**Instructions to follow**
Copy the data exactly as it appears, and do not include any pictures.

::::

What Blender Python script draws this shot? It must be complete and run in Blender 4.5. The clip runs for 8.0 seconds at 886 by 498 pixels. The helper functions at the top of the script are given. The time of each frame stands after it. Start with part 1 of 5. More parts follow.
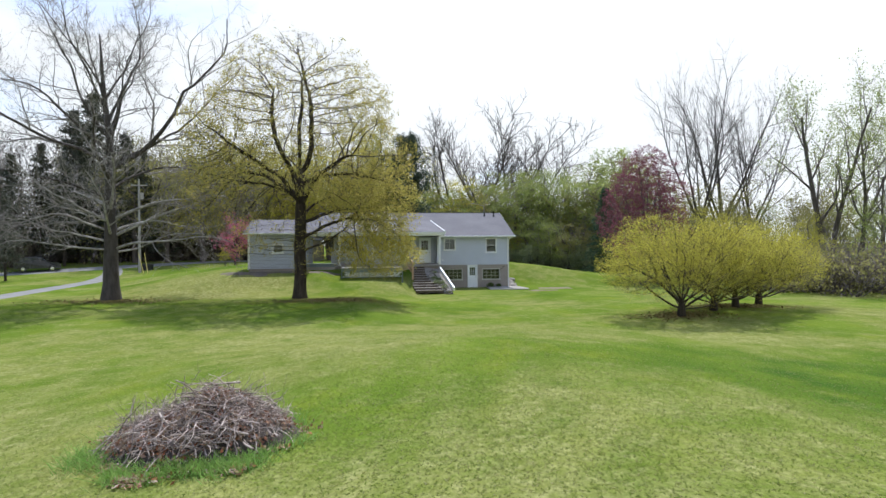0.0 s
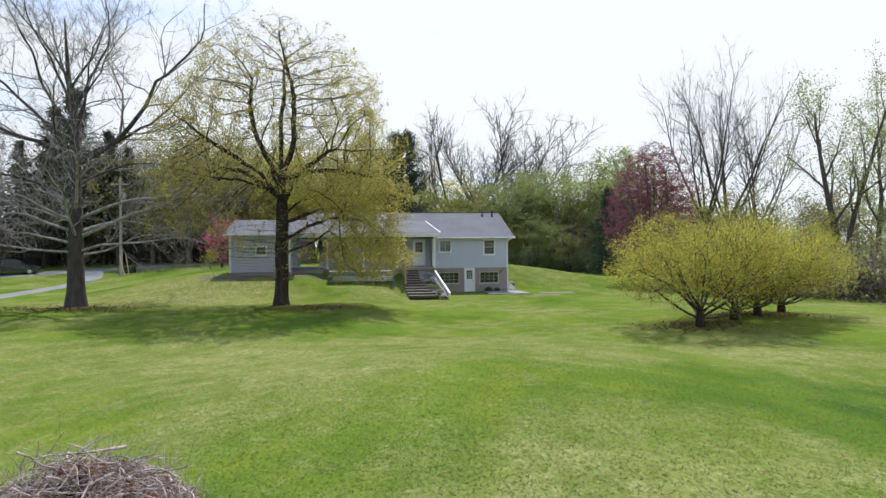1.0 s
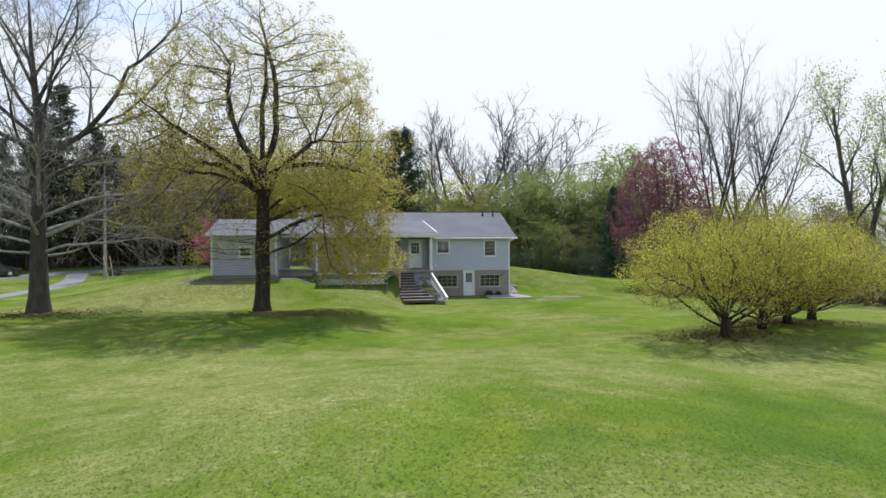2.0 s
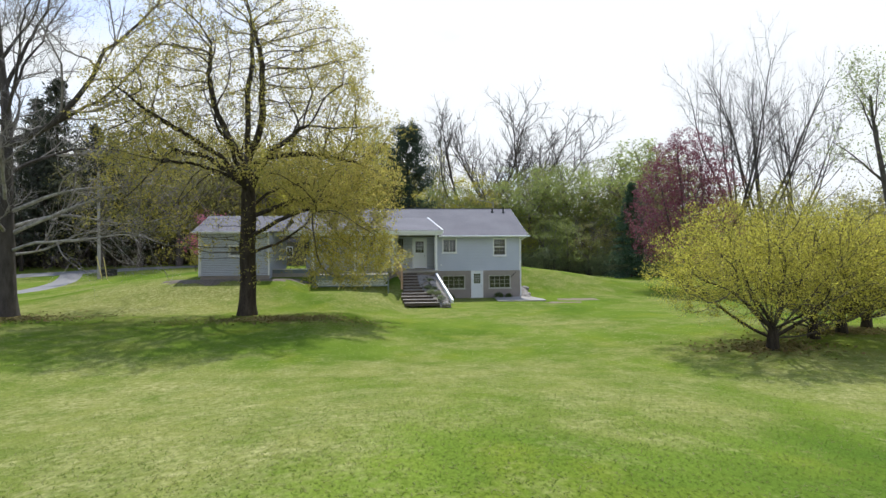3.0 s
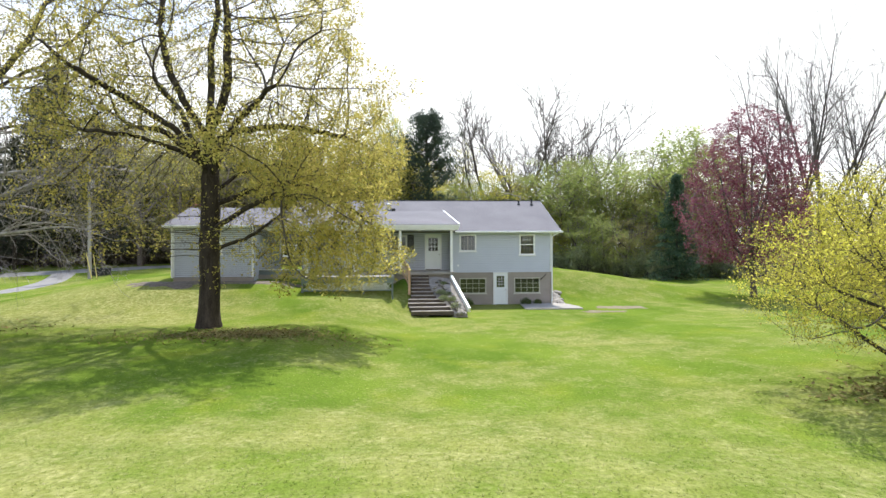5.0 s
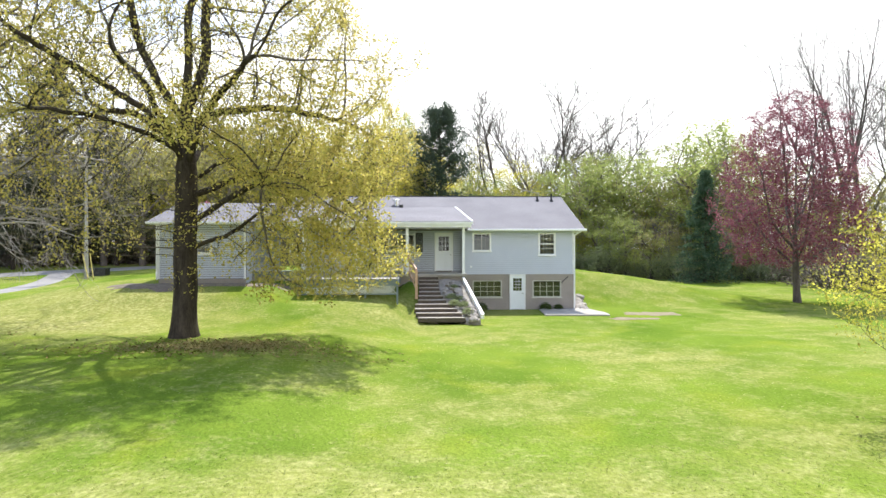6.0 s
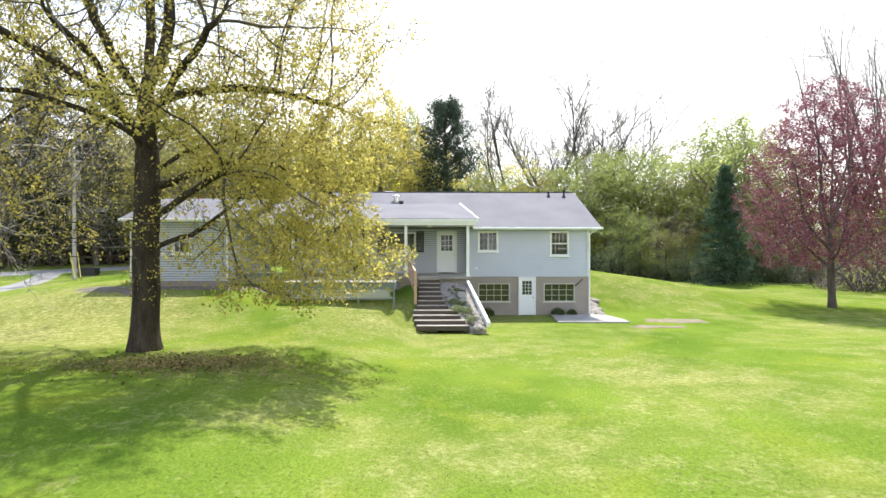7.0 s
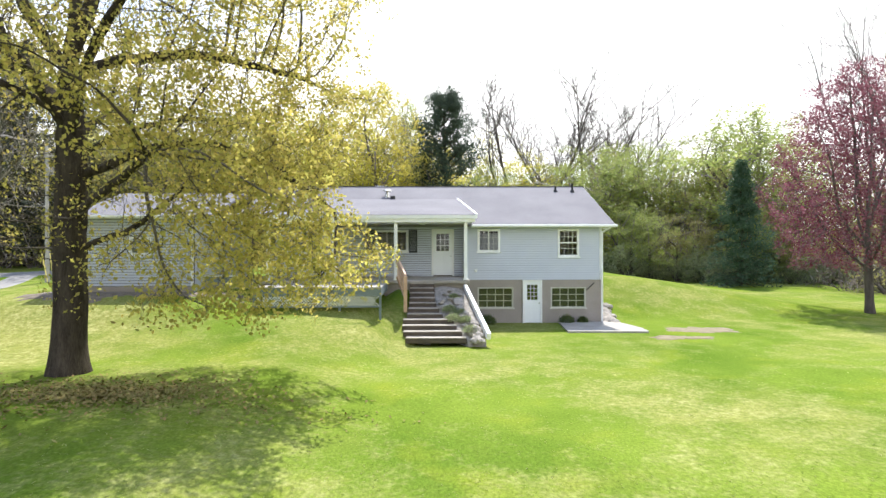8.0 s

::::

**Right answer**
What Blender Python script draws this shot? It must be complete and run in Blender 4.5. The clip runs for 8.0 seconds at 886 by 498 pixels. The helper functions at the top of the script are given. The time of each frame stands after it. Start with part 1 of 5. More parts follow.
0.0 s
1.0 s
2.0 s
3.0 s
5.0 s
6.0 s
7.0 s
8.0 s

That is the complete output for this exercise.